Tour Scotland travel video of a road trip drive, with Scottish bagpipes and drums music, on a single track road over the mountains from Glen Quaich on ancestry visit to Loch Tay by Kenmore in the Perthshire Scottish Highlands. This one of the most scenic drives in Scotland. Scottish poet, Robert Burns travelled this route in 1787. This road is only wide enough for one vehicle. It has special passing places. If you see a vehicle coming towards you, or the driver behind wants to overtake, try to pull into a passing place on your left, or wait opposite a passing place on your right. Give way to vehicles coming uphill whenever you can. If necessary, reverse until you reach a passing place to let the other vehicle pass.
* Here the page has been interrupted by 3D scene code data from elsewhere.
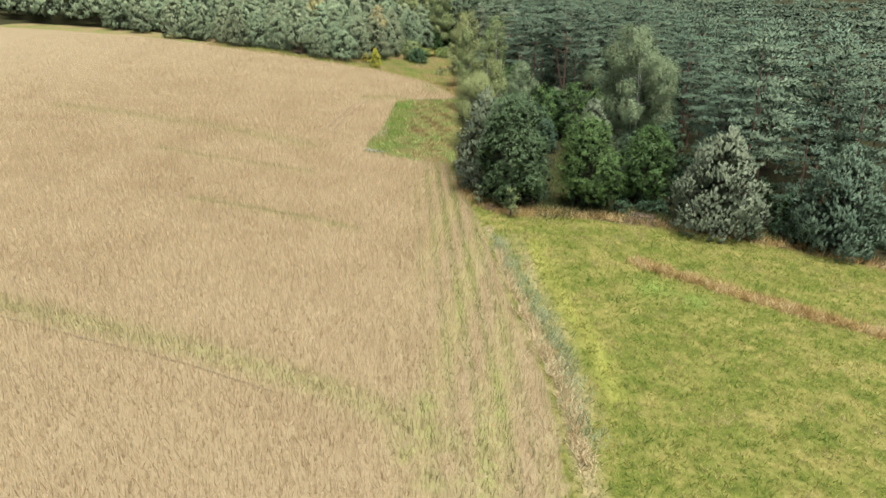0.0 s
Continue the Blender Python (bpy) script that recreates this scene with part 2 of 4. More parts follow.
def from_line(line, x, y):
    best = np.full(np.shape(x), 1e9)
    for (ax, ay), (bx, by) in zip(line, line[1:]):
        ex, ey = bx - ax, by - ay
        u = np.clip(((x - ax) * ex + (y - ay) * ey) / (ex * ex + ey * ey), 0, 1)
        best = np.minimum(best, np.hypot(x - ax - u * ex, y - ay - u * ey))
    return best


# ---- meshes ----
def mesh_of(name, verts, faces, mat, smooth=False, normals=None):
    """verts (n,3) and faces (m,3 or m,4) arrays become a mesh. normals: the way each corner of a leaf faces, with the clump that it belongs to."""
    verts, faces = np.asarray(verts, np.float32), np.asarray(faces, np.int32)
    if normals is not None:
        turn = np.sum(np.cross(verts[faces[:, 1]] - verts[faces[:, 0]], verts[faces[:, -1]] - verts[faces[:, 0]]) * normals[faces[:, 0]], 1) < 0
        faces = np.where(turn[:, None], faces[:, ::-1], faces)
        smooth = True
    me = bpy.data.meshes.new(name)
    me.vertices.add(len(verts))
    me.vertices.foreach_set("co", verts.ravel())
    me.loops.add(faces.size)
    me.loops.foreach_set("vertex_index", faces.ravel())
    me.polygons.add(len(faces))
    me.polygons.foreach_set("loop_start", np.arange(0, faces.size, faces.shape[1], dtype=np.int32))
    if smooth:
        me.polygons.foreach_set("use_smooth", np.ones(len(faces), bool))
    me.update(calc_edges=True)
    if normals is not None:
        me.attributes.new("custom_normal", "FLOAT_VECTOR", "POINT").data.foreach_set("vector", np.asarray(normals, np.float32).ravel())
    me.materials.append(mat)
    return me


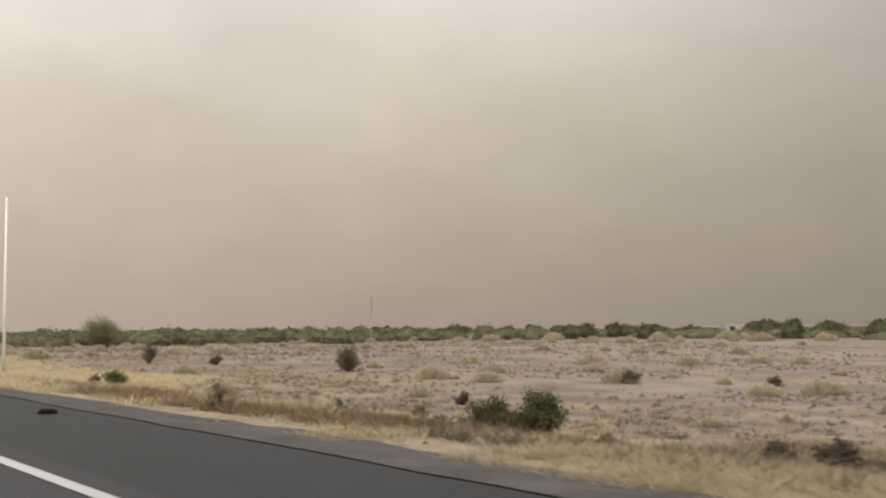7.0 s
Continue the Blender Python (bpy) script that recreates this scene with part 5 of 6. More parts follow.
def sprigs(blobs, n, length, width, per=26):
    """Feathery upright shoots that stand out of the crown's upper side, with small leaves on both sides."""
    b = np.array(blobs, float)
    pick = RNG.choice(len(b), n, p=b[:, 2] / b[:, 2].sum())
    a, e = RNG.uniform(0, 2 * pi, n), RNG.uniform(0.1, 1.5, n)
    d = np.stack([np.cos(a) * np.cos(e), np.sin(a) * np.cos(e), np.sin(e)], 1)
    foot = b[pick, :3] + d * b[pick, 3:] * 0.8
    way = d * np.array([0.5, 0.5, 0.6]) + np.array([0, 0, 0.55]) + RNG.normal(size=(n, 3)) * 0.18
    way *= (RNG.uniform(0.5, 1.15, n) / np.linalg.norm(way, axis=1))[:, None]
    side = np.cross(way, RNG.normal(size=(n, 3)))
    side *= (0.008 / np.linalg.norm(side, axis=1))[:, None]
    stalks = np.stack([foot - side, foot + side, foot + way + side * 0.3, foot + way - side * 0.3], 1)
    t = np.tile(np.linspace(0.1, 1.0, per), n)[:, None]
    c = np.repeat(foot, per, 0) + np.repeat(way, per, 0) * t
    out = RNG.normal(size=(n * per, 3))
    out *= (length * (1.15 - t[:, 0] * 0.6) * RNG.uniform(0.4, 1.0, n * per) / np.linalg.norm(out, axis=1))[:, None]
    wide = np.cross(out, RNG.normal(size=(n * per, 3)))
    wide *= (width * 0.45 / np.linalg.norm(wide, axis=1))[:, None]
    return np.concatenate([stalks, np.stack([c, c + out * 0.5 + wide, c + out, c + out * 0.5 - wide], 1)])


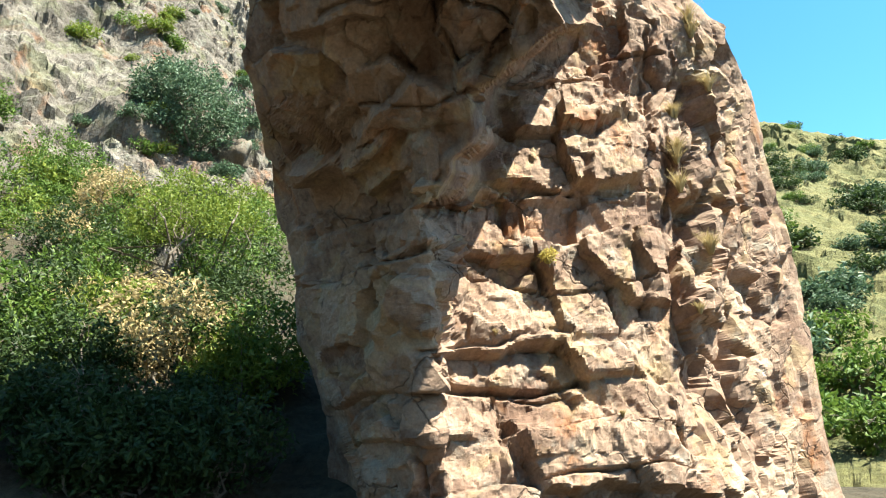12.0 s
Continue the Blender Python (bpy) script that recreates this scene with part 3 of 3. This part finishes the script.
ground, ground_pts = build_ground()
hill_south, south_pts = build_hill("hillside_south", "steep sunlit rocky hillside with scree and scattered shrubs", [(100, 36), (117, 37.4), (124, 38.9), (128, 39.2), (133, 39.8), (138, 40.9), (143, 39.4), (147, 38.9), (153.4, 39.1), (156, 37),
            (160, 34.5), (165, 30), (172, 26)], 27, 92, 6.0, 600, 400, ROCK_HILL, 0.75, 201, 1.1)
hill_north, north_pts = build_hill("hillside_north", "craggy grey hillside with green shrubs under pointed rock towers", [(6, 20), (12, 21.8), (14.3, 22.6), (18, 24.9), (20.5, 26.6), (22.0, 28.2), (22.8, 29.2), (25.4, 30.0), (27.1, 28.4), (28.5, 29.4), (31, 29), (34, 30), (40, 29)],
           36, 120, 0.5, 300, 330, ROCK_HILL, 1.0, 301, 1.15)
hill_west, west_pts = build_hill("hillside_west", "far green hillside covered with bushes", [(-172, 25), (-160, 23.2), (-155, 22.2), (-152, 20.9), (-148, 19.6), (-140, 19), (-130, 17)], 24, 170, -1.0, 240, 180, MEADOW, 0.45, 401, 1.1)
build_cliff("cliff", "huge smooth tan rock slab with a jagged dark crest", -31, 38, [(-8, -43.6, -29), (0, -42.5, -28.3), (3, -42.2, -27.6), (8, -41.5, -25.5), (13, -40.2, -23), (18, -38.9, -20.5), (22, -37.9, -19), (24.5, -37.3, -18.5), (26.3, -36.6, -18)], 9, ROCK_CLIFF, 501, lean=0.04, smooth_face=0.18)
build_cliff("cliff", "dark rock wall behind the tan slab", -24, 50, [(-6, -36, -8), (8, -33, -9), (18, -28, -10), (24, -26.8, -11), (27.4, -26.2, -11)], 8, ROCK_GREY, 531)
build_cliff("cliff", "shaded grey rock peak with a ragged top", -45, 56, [(-6, -62, -34), (5, -55, -34), (10.5, -51.2, -34.5), (17, -48.4, -35.5), (21, -47.6, -36.2), (22.6, -47.2, -39.2), (24.4, -46.6, -41.0)], 9, ROCK_GREY, 561, smooth_face=0.6)
build_cliff("cliff", "rounded grey rock shoulder with dark lichen spots", -48, 32, [(-8, -58, -42.8), (0, -53.3, -42.6), (5, -50, -42.7), (8, -47.6, -42.9), (10.8, -45.2, -43.3)], 6, ROCK_GREY, 591, rough=0.7, smooth_face=0.6)


# ---- plants ----
def tube(points, radii, sides=5):
    """A tapered limb along points."""
    verts, faces = [], []
    for i, (c, r) in enumerate(zip(points, radii)):
        way = (points[min(i + 1, len(points) - 1)] - points[max(i - 1, 0)]).normalized()
        a = way.orthogonal().normalized()
        b = way.cross(a)
        verts += [c + r * (math.cos(t) * a + math.sin(t) * b) for t in (2 * math.pi * k / sides for k in range(sides))]
    for i in range(len(points) - 1):
        for k in range(sides):
            faces.append((i * sides + k, i * sides + (k + 1) % sides, (i + 1) * sides + (k + 1) % sides, (i + 1) * sides + k))
    return verts, faces


def limbs(rng, base, tips, thick, wander=0.12):
    verts, faces = [], []
    for tip in tips:
        n = 6
        pts = []
        length = (tip - base).length
        for i in range(n + 1):
            f = i / n
            c = base.lerp(tip, f)
            c = c + Vector((rng.gauss(0, 1), rng.gauss(0, 1), rng.gauss(0, 0.5))) * wander * length * math.sin(math.pi * f)
            pts.append(c)
        v, fc = tube(pts, [thick * (1 - 0.85 * i / n) for i in range(n + 1)])
        faces += [tuple(k + len(verts) for k in q) for q in fc]
        verts += v
    return verts, faces


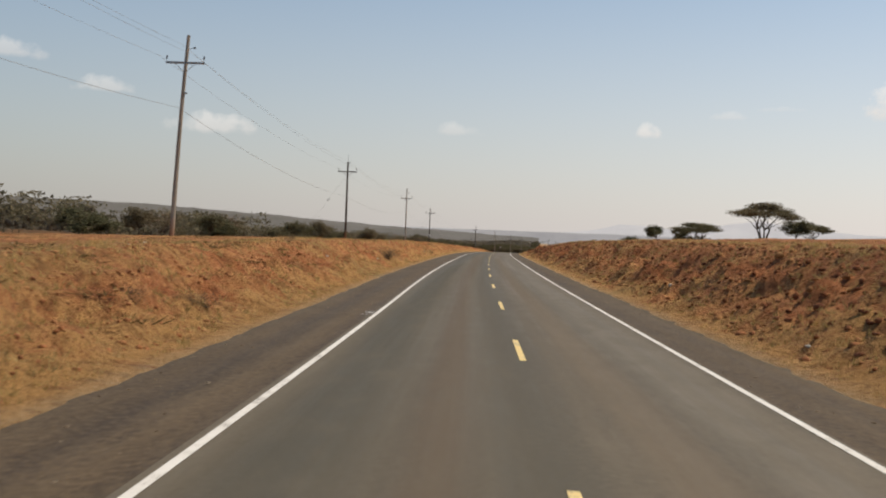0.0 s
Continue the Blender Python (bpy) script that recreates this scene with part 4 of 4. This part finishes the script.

The entire population of Glen Quaich, a lovely heather clad glen running inland from Loch Tay to the hamlet of Amulree, and where over 500 people lived, was evicted by the second Marquis of Breadalbane. The evictions were carried out before the houses were set alight. The people decided to emigrate to Canada, and in particular to an untamed area of Ontario owned by the Canada Land Company. Eight or nine families had arrived there voluntarily in the summer of 1832 after a voyage lasting three months. Amongst these was John Crerar from Amulree who was older than the average immigrant. He was a tall, well built man who had been factor on the Shian estate in Glenquaich, and also a whisky smuggler, running distilled spirit from illicit stills in the glens to the towns. The excisemen were closing in and John Crerar emigrated to Ontario to avoid arrest. Here he found employment constructing the Twentieth Line Road into an untamed region of 44,000 acres known as the North Easthope Concession, in south Ontario. This was named after Sir John Easthope, a director of the Canada Land Company and had first been surveyed just three years before in 1829. After the Breadalbane evictions began in 1834 more and more families from central Highland Perthshire began to emigrate to North Easthope. They left with great sadness. But the immigrants buckled down to the task of carving a new homeland out of the wilderness.
Kenmore village is located where Loch Tay drains into the River Tay. The original village was sited on the north side of river approximately two miles from its present site and was known as Inchadney. In 1540 Sir Colin Campbell of Glenorchy started the construction of Balloch castle on the opposite bank of the river and the entire village was moved to a prominent headland by the shores of Loch Tay, hence the name Kenmore, which translates from Scots Gaelic to " big, or large, head. The village as it is seen today is a model village laid out by 3rd Earl of Breadalbane in 1760. Loch Tay, Scottish Gaelic, Loch Tatha, is a freshwater loch in the central highlands of Scotland.